══ EXTRACTED INFORMATION

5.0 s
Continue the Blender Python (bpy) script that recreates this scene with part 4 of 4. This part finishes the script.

════
══ EXTRACTED INFORMATION

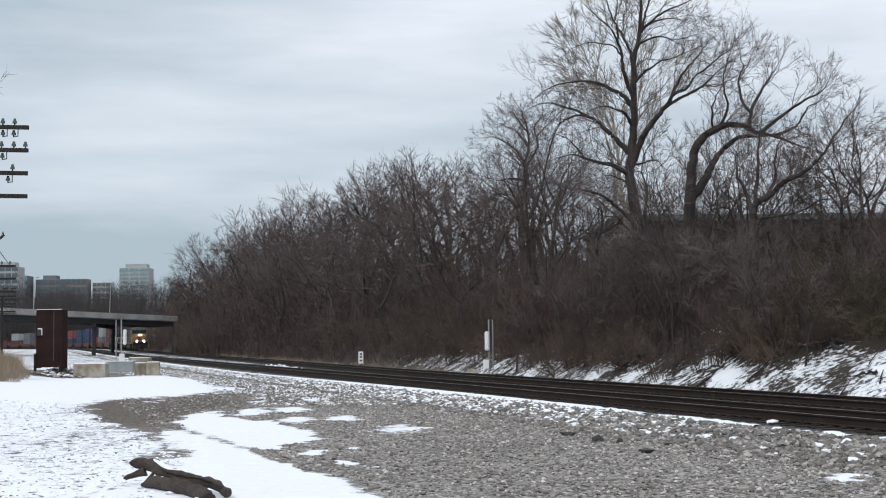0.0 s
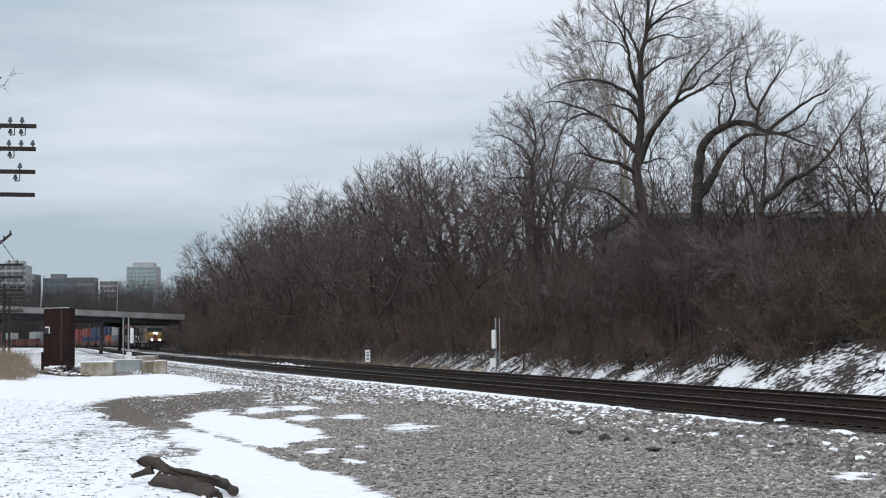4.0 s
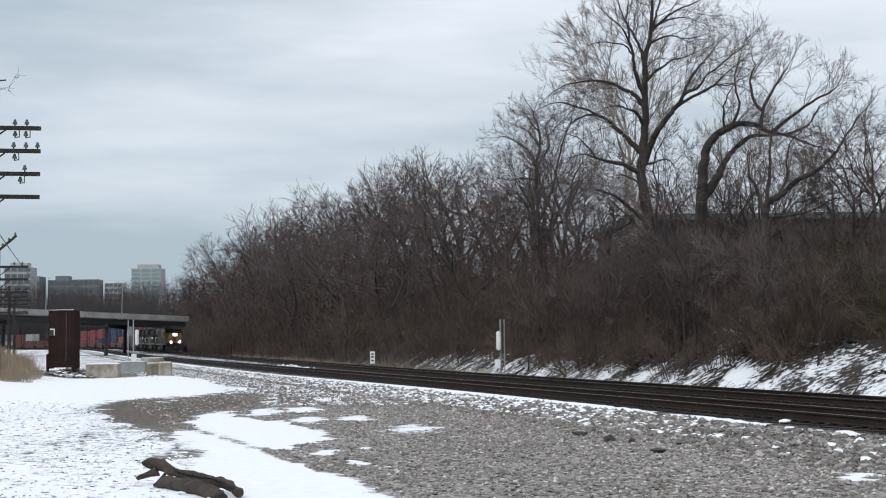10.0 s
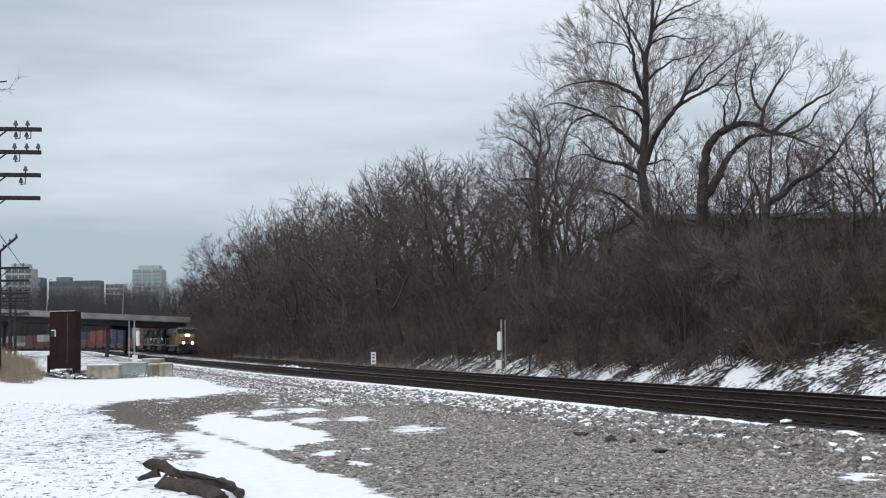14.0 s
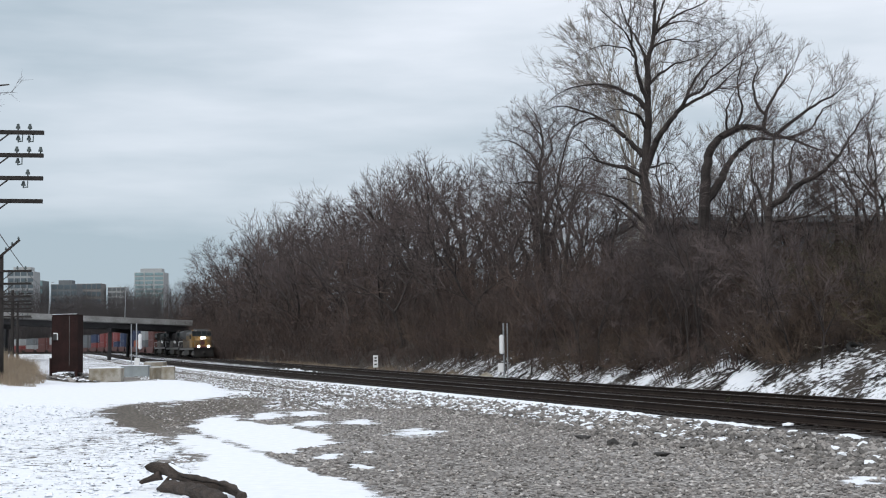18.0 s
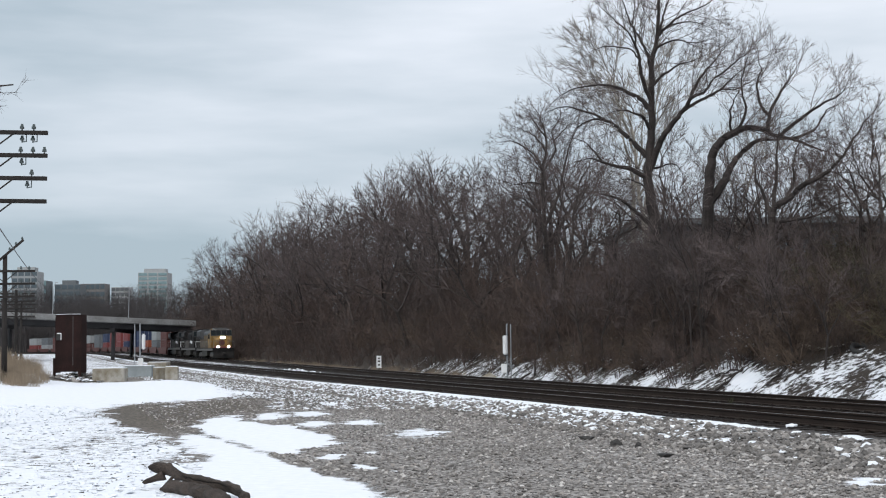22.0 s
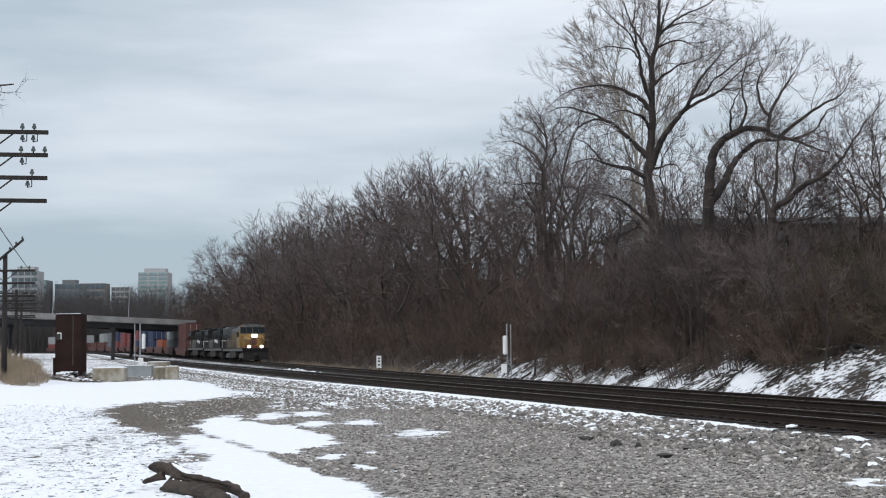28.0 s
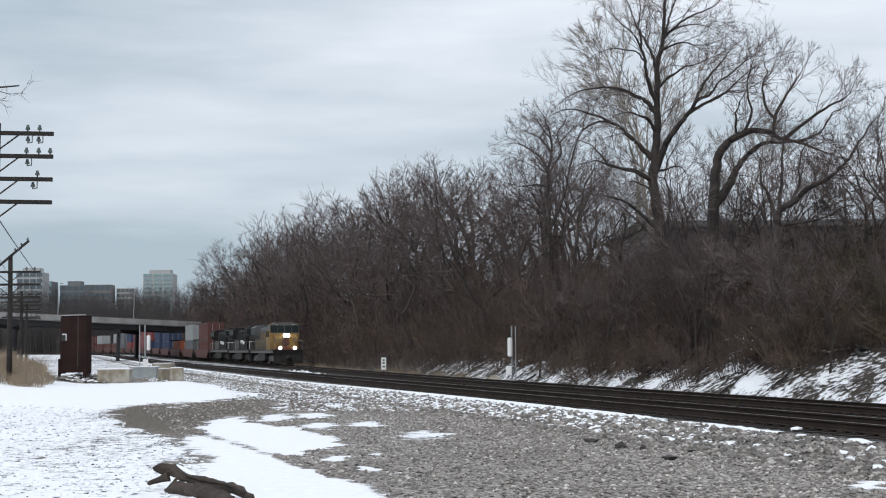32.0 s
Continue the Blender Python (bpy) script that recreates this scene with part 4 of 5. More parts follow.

════

▸ **WHAT NEEDS TO BE DONE**: Pick out all lines containing the string "Python".

▸ **EXERCISE ANSWER**:
Continue the Blender Python (bpy) script that recreates this scene with part 4 of 4. This part finishes the script.
Continue the Blender Python (bpy) script that recreates this scene with part 4 of 5. More parts follow.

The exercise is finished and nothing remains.